**Information provided**
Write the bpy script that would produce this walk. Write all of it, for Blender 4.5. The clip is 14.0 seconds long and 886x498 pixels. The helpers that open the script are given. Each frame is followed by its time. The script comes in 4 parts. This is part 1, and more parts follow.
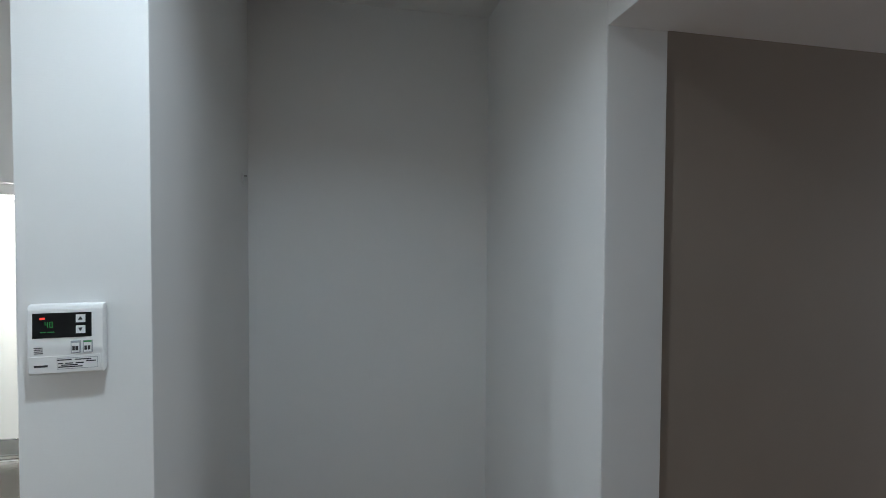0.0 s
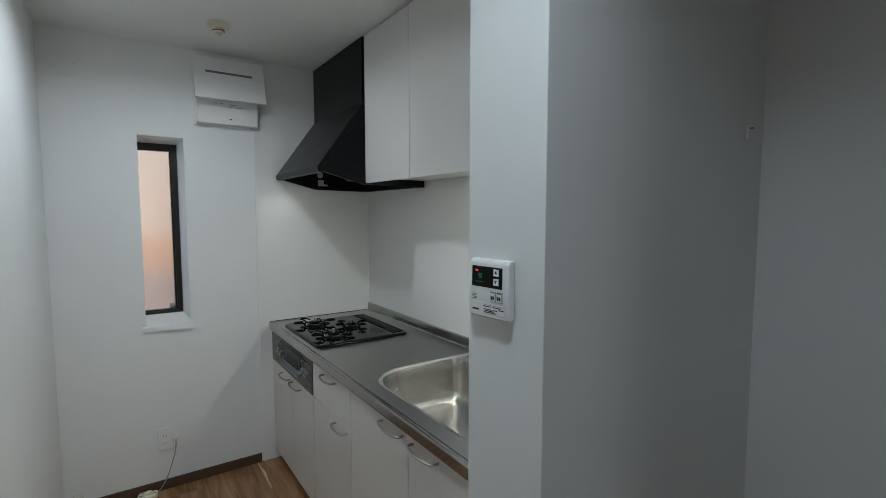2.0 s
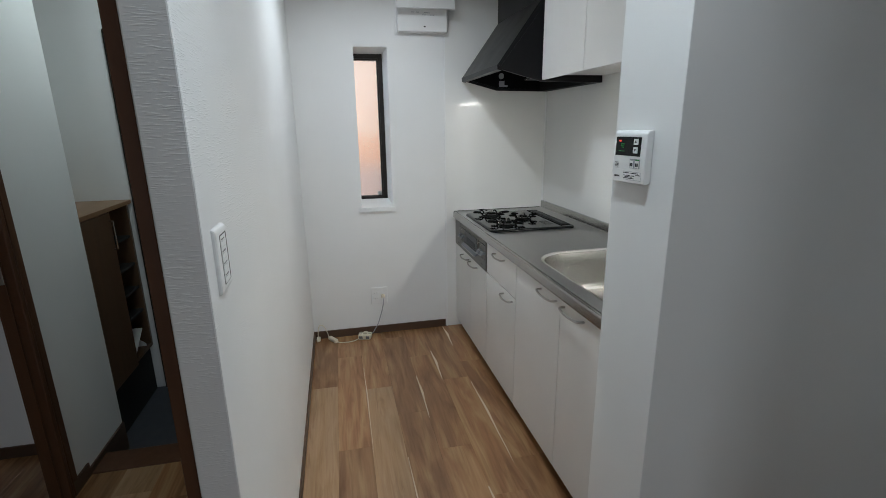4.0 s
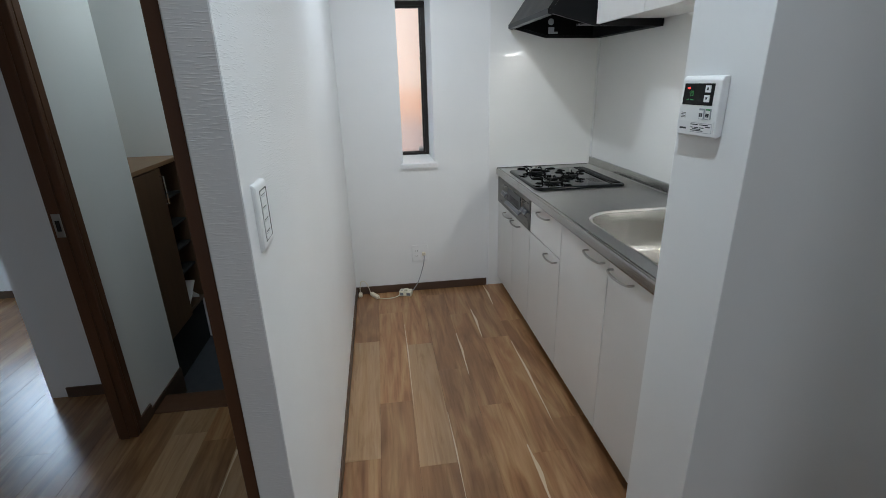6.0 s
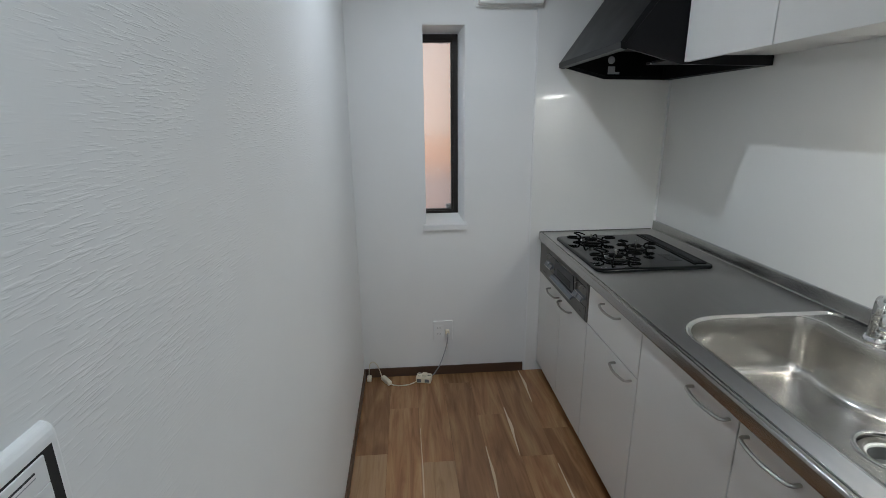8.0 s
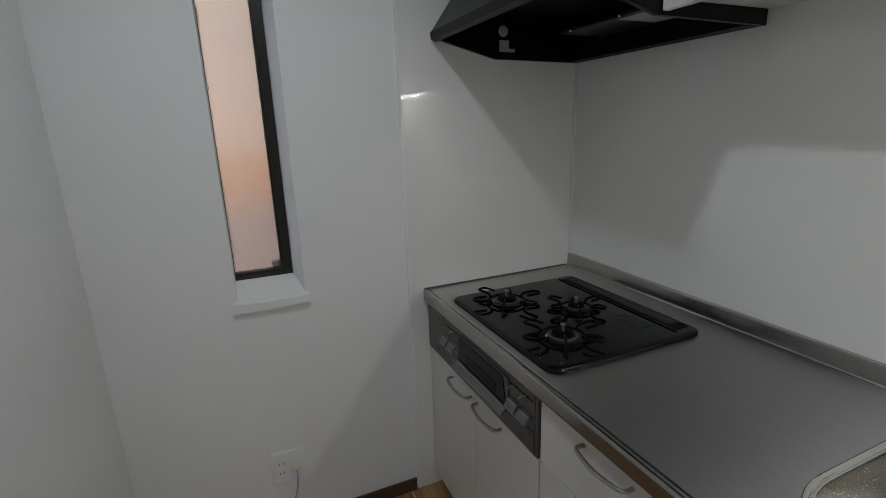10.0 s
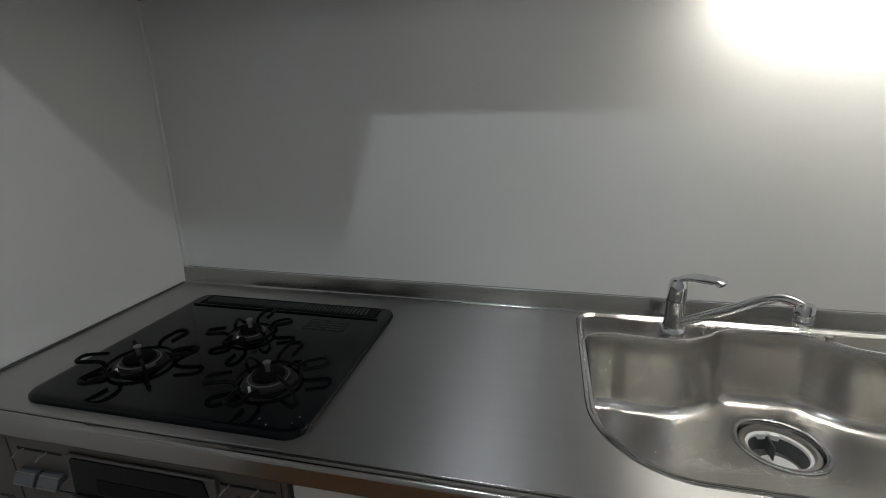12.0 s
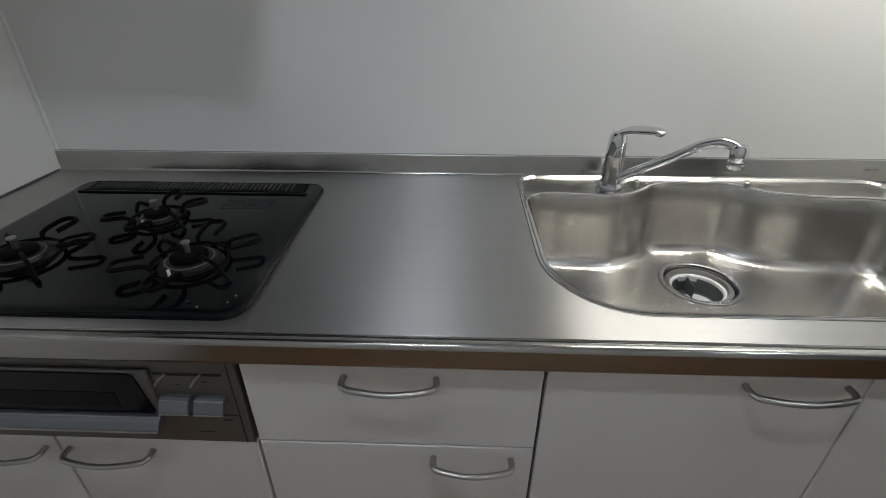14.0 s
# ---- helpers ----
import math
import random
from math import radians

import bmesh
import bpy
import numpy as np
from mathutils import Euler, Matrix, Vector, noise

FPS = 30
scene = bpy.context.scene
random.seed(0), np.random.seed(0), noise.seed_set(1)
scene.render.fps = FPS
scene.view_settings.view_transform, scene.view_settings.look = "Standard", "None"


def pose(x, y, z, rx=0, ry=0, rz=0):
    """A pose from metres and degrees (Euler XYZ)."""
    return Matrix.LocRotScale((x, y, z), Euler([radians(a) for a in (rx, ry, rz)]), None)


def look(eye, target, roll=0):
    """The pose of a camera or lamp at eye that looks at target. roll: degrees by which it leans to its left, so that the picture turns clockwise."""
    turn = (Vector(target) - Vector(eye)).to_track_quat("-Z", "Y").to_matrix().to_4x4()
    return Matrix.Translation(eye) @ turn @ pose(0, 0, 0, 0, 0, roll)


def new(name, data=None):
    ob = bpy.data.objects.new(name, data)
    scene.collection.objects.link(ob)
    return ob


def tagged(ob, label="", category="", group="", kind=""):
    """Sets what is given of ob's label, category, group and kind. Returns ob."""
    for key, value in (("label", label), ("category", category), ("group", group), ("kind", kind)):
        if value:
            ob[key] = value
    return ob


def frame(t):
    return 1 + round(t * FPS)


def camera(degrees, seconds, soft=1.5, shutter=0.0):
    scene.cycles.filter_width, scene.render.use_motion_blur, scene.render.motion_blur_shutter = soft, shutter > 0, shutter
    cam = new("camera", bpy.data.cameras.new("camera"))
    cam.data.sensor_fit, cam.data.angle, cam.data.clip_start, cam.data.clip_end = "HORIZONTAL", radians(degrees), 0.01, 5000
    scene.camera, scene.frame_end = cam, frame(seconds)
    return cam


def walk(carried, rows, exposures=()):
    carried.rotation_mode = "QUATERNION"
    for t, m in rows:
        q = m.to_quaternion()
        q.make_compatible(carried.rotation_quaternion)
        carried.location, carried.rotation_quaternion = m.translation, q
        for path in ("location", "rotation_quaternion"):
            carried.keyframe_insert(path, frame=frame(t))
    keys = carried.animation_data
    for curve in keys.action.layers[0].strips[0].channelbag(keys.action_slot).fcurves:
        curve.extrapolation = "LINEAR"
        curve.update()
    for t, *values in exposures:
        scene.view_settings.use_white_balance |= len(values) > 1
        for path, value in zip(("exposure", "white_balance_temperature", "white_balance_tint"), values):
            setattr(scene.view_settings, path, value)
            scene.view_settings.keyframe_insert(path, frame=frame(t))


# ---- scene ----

**The problem**
Using the material above, return every line exactly as it appears, minus the pictures.

**Response for this exercise**
Write the bpy script that would produce this walk. Write all of it, for Blender 4.5. The clip is 14.0 seconds long and 886x498 pixels. The helpers that open the script are given. Each frame is followed by its time. The script comes in 4 parts. This is part 1, and more parts follow.
0.0 s
2.0 s
4.0 s
6.0 s
8.0 s
10.0 s
12.0 s
14.0 s
# ---- helpers ----
import math
import random
from math import radians

import bmesh
import bpy
import numpy as np
from mathutils import Euler, Matrix, Vector, noise

FPS = 30
scene = bpy.context.scene
random.seed(0), np.random.seed(0), noise.seed_set(1)
scene.render.fps = FPS
scene.view_settings.view_transform, scene.view_settings.look = "Standard", "None"


def pose(x, y, z, rx=0, ry=0, rz=0):
    """A pose from metres and degrees (Euler XYZ)."""
    return Matrix.LocRotScale((x, y, z), Euler([radians(a) for a in (rx, ry, rz)]), None)


def look(eye, target, roll=0):
    """The pose of a camera or lamp at eye that looks at target. roll: degrees by which it leans to its left, so that the picture turns clockwise."""
    turn = (Vector(target) - Vector(eye)).to_track_quat("-Z", "Y").to_matrix().to_4x4()
    return Matrix.Translation(eye) @ turn @ pose(0, 0, 0, 0, 0, roll)


def new(name, data=None):
    ob = bpy.data.objects.new(name, data)
    scene.collection.objects.link(ob)
    return ob


def tagged(ob, label="", category="", group="", kind=""):
    """Sets what is given of ob's label, category, group and kind. Returns ob."""
    for key, value in (("label", label), ("category", category), ("group", group), ("kind", kind)):
        if value:
            ob[key] = value
    return ob


def frame(t):
    return 1 + round(t * FPS)


def camera(degrees, seconds, soft=1.5, shutter=0.0):
    scene.cycles.filter_width, scene.render.use_motion_blur, scene.render.motion_blur_shutter = soft, shutter > 0, shutter
    cam = new("camera", bpy.data.cameras.new("camera"))
    cam.data.sensor_fit, cam.data.angle, cam.data.clip_start, cam.data.clip_end = "HORIZONTAL", radians(degrees), 0.01, 5000
    scene.camera, scene.frame_end = cam, frame(seconds)
    return cam


def walk(carried, rows, exposures=()):
    carried.rotation_mode = "QUATERNION"
    for t, m in rows:
        q = m.to_quaternion()
        q.make_compatible(carried.rotation_quaternion)
        carried.location, carried.rotation_quaternion = m.translation, q
        for path in ("location", "rotation_quaternion"):
            carried.keyframe_insert(path, frame=frame(t))
    keys = carried.animation_data
    for curve in keys.action.layers[0].strips[0].channelbag(keys.action_slot).fcurves:
        curve.extrapolation = "LINEAR"
        curve.update()
    for t, *values in exposures:
        scene.view_settings.use_white_balance |= len(values) > 1
        for path, value in zip(("exposure", "white_balance_temperature", "white_balance_tint"), values):
            setattr(scene.view_settings, path, value)
            scene.view_settings.keyframe_insert(path, frame=frame(t))


# ---- scene ----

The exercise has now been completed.